Program controls may include role-based access, workspace isolation, least-privilege review queues, de-identification, retention limits, geographic routing, approved-tool restrictions, audit logs, and customer-defined deletion procedures. These controls are scoped contractually; the page does not imply a certification or regulatory status that has not been independently verified.

Engagement Models

Engagement	Best for	Typical output
Instrumentation and pilot	Teams establishing a new collection stack.	Architecture, calibration, protocol, pilot episodes, format validation, and QA report.
Managed demonstration program	Teams scaling real-robot data.	Operators, environments, synchronized episodes, enrichment, and recurring releases.
Dataset harmonization	Teams combining internal and public robot data.	Source audit, canonical schema, adapters, quality filters, and sampling metadata.
Evaluation and failure flywheel	Teams improving policies.	Trial suite, failure library, corrective collection, and regression reporting.

Illustrative Program Shapes

The examples below are representative program patterns, not claims about named customers or guaranteed outcomes.

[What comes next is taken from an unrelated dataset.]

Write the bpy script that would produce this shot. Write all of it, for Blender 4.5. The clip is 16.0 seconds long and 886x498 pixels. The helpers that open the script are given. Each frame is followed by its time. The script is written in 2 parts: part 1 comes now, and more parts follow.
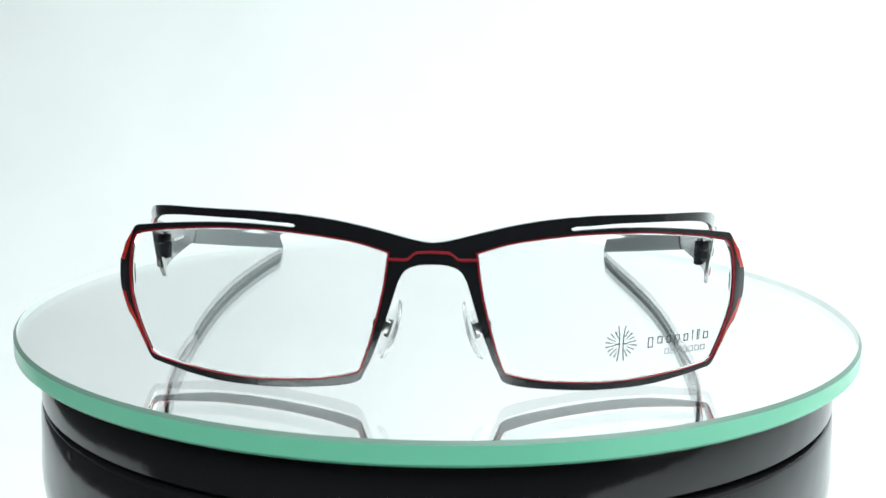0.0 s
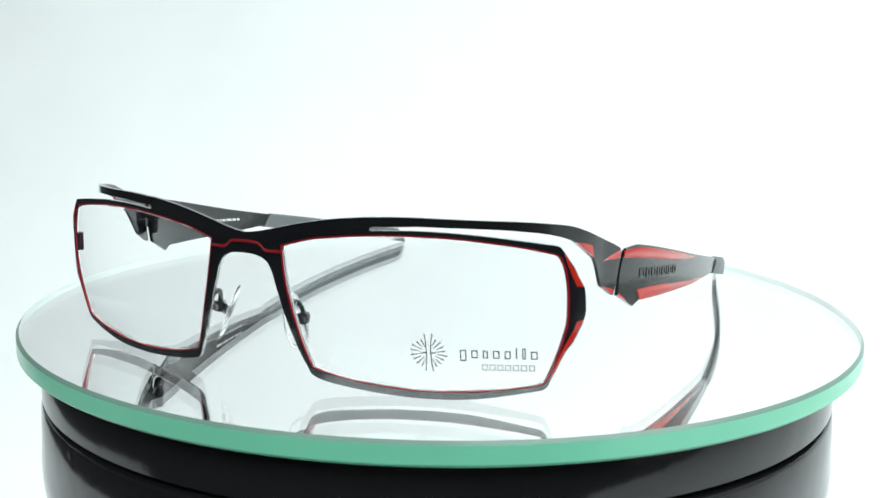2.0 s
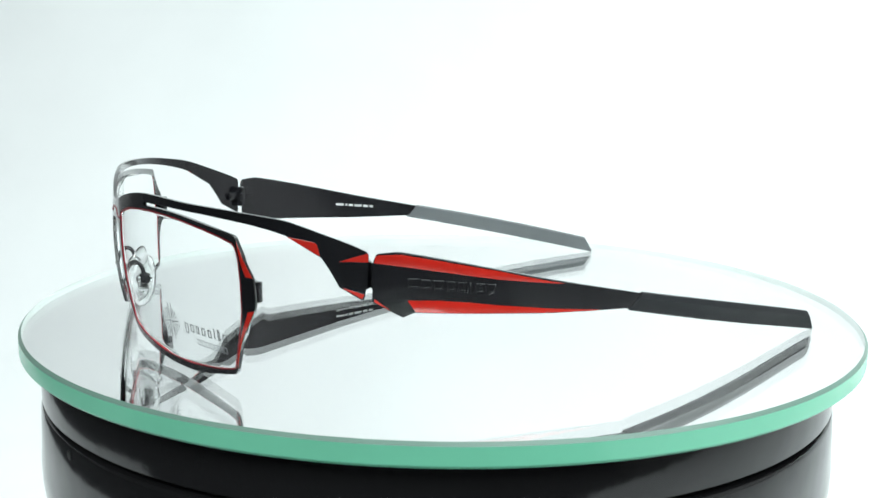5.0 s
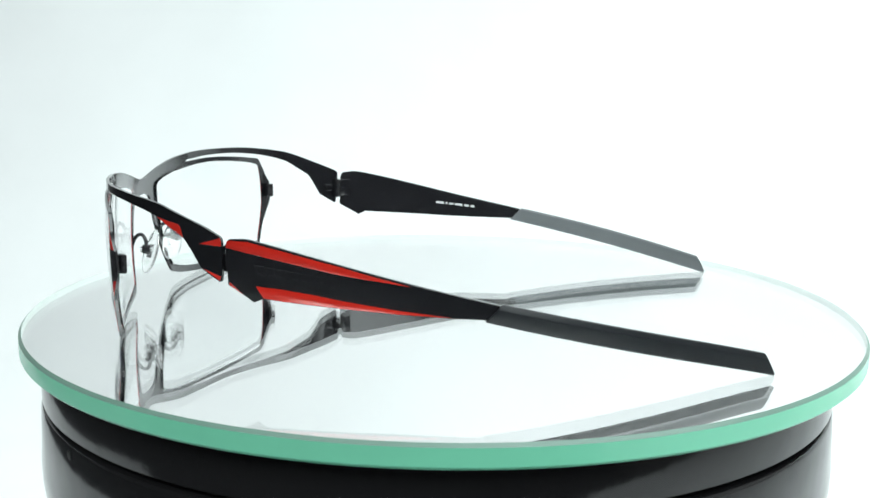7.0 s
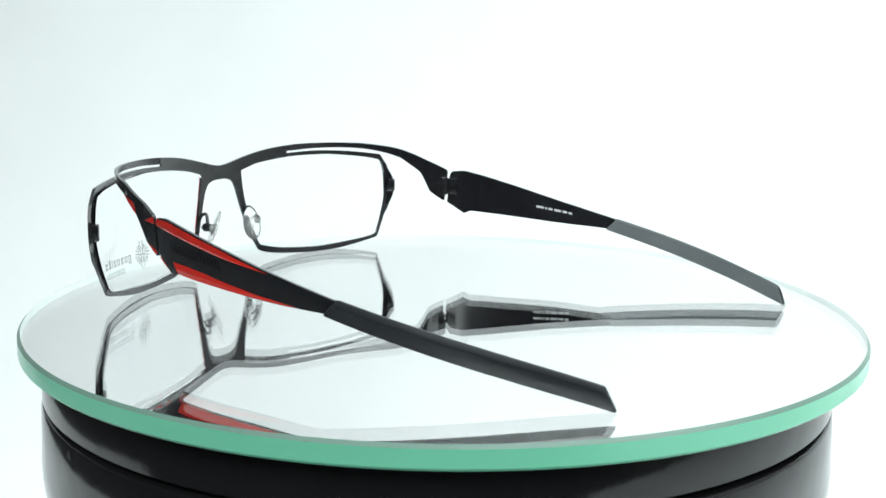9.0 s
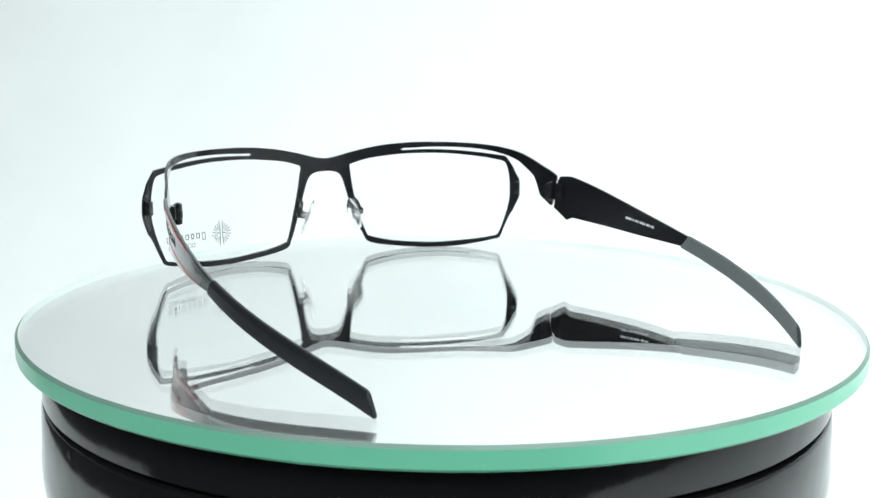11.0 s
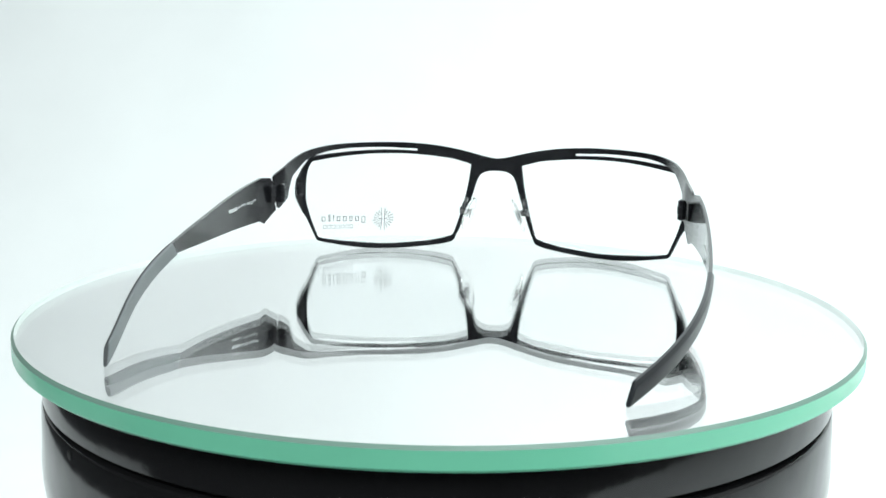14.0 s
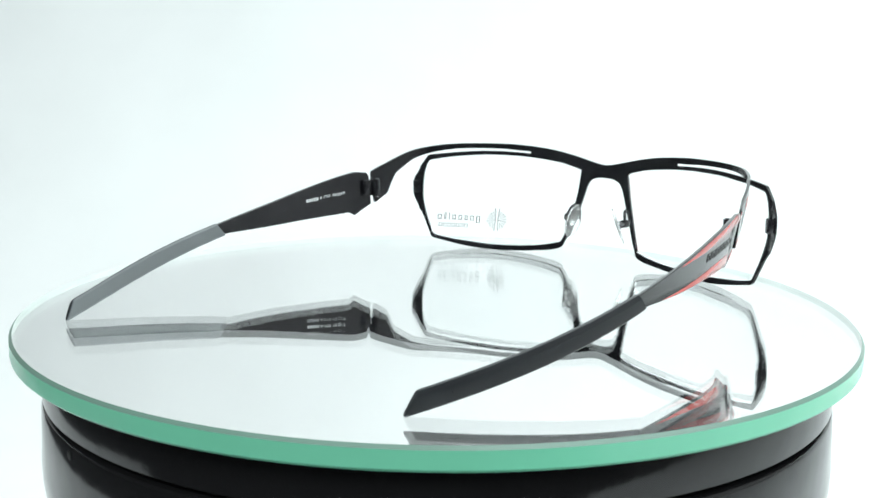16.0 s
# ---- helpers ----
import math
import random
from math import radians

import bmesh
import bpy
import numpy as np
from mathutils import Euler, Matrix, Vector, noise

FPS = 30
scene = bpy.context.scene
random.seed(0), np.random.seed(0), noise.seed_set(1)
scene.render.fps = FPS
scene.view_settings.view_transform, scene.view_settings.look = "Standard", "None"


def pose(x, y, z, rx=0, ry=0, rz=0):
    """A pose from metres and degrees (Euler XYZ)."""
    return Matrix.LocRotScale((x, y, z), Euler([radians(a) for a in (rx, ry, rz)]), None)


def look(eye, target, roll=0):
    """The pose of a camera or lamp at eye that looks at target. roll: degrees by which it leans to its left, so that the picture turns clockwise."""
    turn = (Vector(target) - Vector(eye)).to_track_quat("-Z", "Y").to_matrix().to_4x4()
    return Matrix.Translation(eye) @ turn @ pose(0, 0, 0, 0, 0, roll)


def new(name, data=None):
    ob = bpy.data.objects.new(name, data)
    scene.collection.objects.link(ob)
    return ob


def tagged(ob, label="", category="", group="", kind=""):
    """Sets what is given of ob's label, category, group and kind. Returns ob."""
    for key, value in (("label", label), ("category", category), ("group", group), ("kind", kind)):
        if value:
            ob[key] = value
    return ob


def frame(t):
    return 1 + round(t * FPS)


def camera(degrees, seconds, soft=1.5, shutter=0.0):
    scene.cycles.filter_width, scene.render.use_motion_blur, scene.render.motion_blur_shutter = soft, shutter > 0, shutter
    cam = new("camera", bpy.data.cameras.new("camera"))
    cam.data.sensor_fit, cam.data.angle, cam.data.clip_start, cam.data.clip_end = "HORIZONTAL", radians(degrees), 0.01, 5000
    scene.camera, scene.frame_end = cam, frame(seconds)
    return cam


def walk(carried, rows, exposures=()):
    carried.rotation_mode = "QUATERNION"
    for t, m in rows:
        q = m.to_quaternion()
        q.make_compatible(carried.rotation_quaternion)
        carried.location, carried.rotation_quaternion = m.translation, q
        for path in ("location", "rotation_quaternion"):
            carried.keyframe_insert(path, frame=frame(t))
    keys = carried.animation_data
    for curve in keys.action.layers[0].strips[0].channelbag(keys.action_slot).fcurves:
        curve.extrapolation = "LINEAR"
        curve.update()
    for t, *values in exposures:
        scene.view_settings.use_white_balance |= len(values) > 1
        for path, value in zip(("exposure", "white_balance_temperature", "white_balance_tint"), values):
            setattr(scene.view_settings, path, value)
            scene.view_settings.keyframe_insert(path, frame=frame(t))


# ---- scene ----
cam = camera(44.12, 16.0, soft=1.45)
cam.data.dof.use_dof, cam.data.dof.focus_distance = True, 0.272
cam.data.dof.aperture_fstop = cam.data.lens / 0.85
EYE = Vector((0.0, -0.2856, 0.0672))
walk(cam, [(t, Matrix.Translation(EYE) @ pose(0, 0, 0, 0, 0, -0.095) @ pose(0, 0, 0, 90 - 10.454, 0, 0) @ pose(0, 0, 0, 0, 0, 0.816))
           for t in (0.0, 16.0)])

# ---- light: a white studio sweep under added soft area lamps out of view ----
world = bpy.data.worlds.new("studio")
scene.world = world
world.use_nodes = True
world.node_tree.nodes["Background"].inputs["Color"].default_value = (0.93, 0.99, 1.0, 1)
world.node_tree.nodes["Background"].inputs["Strength"].default_value = 0.5


def area_lamp(name, eye, target, sx, sy, watts, colour=(1, 1, 1)):
    data = bpy.data.lights.new(name, "AREA")
    data.shape, data.size, data.size_y, data.energy, data.color = "RECTANGLE", sx, sy, watts, colour
    ob = new(name, data)
    ob.matrix_world = look(eye, target)
    return ob


# Unseen area lamps, added to brighten the sweep, the disc edge and the base.
area_lamp("added_soft_above", (0.38, -0.08, 0.80), (0.14, 0.52, 0.06), 0.8, 0.6, 6.7, (0.888, 1.0, 1.0))
area_lamp("added_soft_front", (-0.22, -0.92, 0.88), (-0.05, 0.2, 0.05), 1.3, 0.7, 10.0, (0.888, 1.0, 1.0))
area_lamp("added_soft_side", (0.50, 0.48, 0.74), (0.05, 0.25, 0.03), 0.5, 0.6, 4.0, (0.888, 1.0, 1.0))
scene.view_settings.exposure = 0.0


# ---- materials ----
def material(name):
    m = bpy.data.materials.new(name)
    m.use_nodes = True
    return m, m.node_tree.nodes, m.node_tree.links, m.node_tree.nodes["Principled BSDF"]


def solid(name, colour, rough, metal=0.0, grain=1500.0, vary=0.25, bump=0.06, coat=0.0, spec=0.5, wave=0.0):
    """A painted or moulded surface with fine grain and a broader wear of its gloss."""
    m, nodes, links, bsdf = material(name)
    bsdf.inputs["Metallic"].default_value = metal
    bsdf.inputs["Coat Weight"].default_value, bsdf.inputs["Coat Roughness"].default_value = coat, 0.1
    bsdf.inputs["Coat IOR"].default_value = 1.5
    bsdf.inputs["Specular IOR Level"].default_value = spec
    co = nodes.new("ShaderNodeTexCoord")
    fine = nodes.new("ShaderNodeTexNoise")
    fine.inputs["Scale"].default_value, fine.inputs["Detail"].default_value = grain, 3
    broad = nodes.new("ShaderNodeTexNoise")
    broad.inputs["Scale"].default_value, broad.inputs["Detail"].default_value = grain / 18, 4
    for n in (fine, broad):
        links.new(co.outputs["Object"], n.inputs["Vector"])
    mix = nodes.new("ShaderNodeMix")
    mix.data_type = "RGBA"
    mix.inputs[6].default_value = (*[c * (1 - vary) for c in colour], 1)
    mix.inputs[7].default_value = (*[min(1, c * (1 + vary)) for c in colour], 1)
    links.new(broad.outputs["Fac"], mix.inputs[0])
    links.new(mix.outputs[2], bsdf.inputs["Base Color"])
    ramp = nodes.new("ShaderNodeMapRange")
    ramp.inputs["To Min"].default_value, ramp.inputs["To Max"].default_value = rough * 0.8, min(1, rough * 1.2)
    links.new(broad.outputs["Fac"], ramp.inputs["Value"])
    links.new(ramp.outputs["Result"], bsdf.inputs["Roughness"])
    b = nodes.new("ShaderNodeBump")
    b.inputs["Strength"].default_value, b.inputs["Distance"].default_value = bump, 0.0002
    links.new(fine.outputs["Fac"], b.inputs["Height"])
    if wave:
        b2 = nodes.new("ShaderNodeBump")
        b2.inputs["Strength"].default_value, b2.inputs["Distance"].default_value = wave, 0.002
        links.new(broad.outputs["Fac"], b2.inputs["Height"])
        links.new(b2.outputs["Normal"], b.inputs["Normal"])
    links.new(b.outputs["Normal"], bsdf.inputs["Normal"])
    return m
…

1. Bimanual warehouse manipulation. Collect synchronized wrist and scene cameras, robot state, gripper and force streams, task language, object states, packing outcomes, and recovery from slips or occlusion.
2. Humanoid household skills. Design diverse room layouts, objects, users, and instructions; record locomotion, manipulation, safety boundaries, interventions, and language-enriched subtasks.
3. Autonomous sensor-fusion corpus. Capture calibrated camera, depth, LiDAR, radar, IMU, and robot state under environmental variations, with timestamp auditing and scenario annotations.
4. Synthetic-to-real skill expansion. Generate controlled simulation variations from real demonstrations, track every synthetic parameter, and validate incremental value on held-out real trials.

Why a Custom Program

Off-the-shelf datasets are useful for baseline experimentation, but production systems usually fail at the boundaries: domain-specific policy, uncommon languages, tool or sensor state, difficult negative examples, ambiguous evidence, long-tail user behavior, and deployment-specific risk. A custom program makes those boundaries explicit and converts them into measurable data requirements.

The result is not simply “more labels.” It is a controlled data asset with a defined purpose, documented provenance, repeatable quality process, and a path from observed model failure to the next training or evaluation cycle.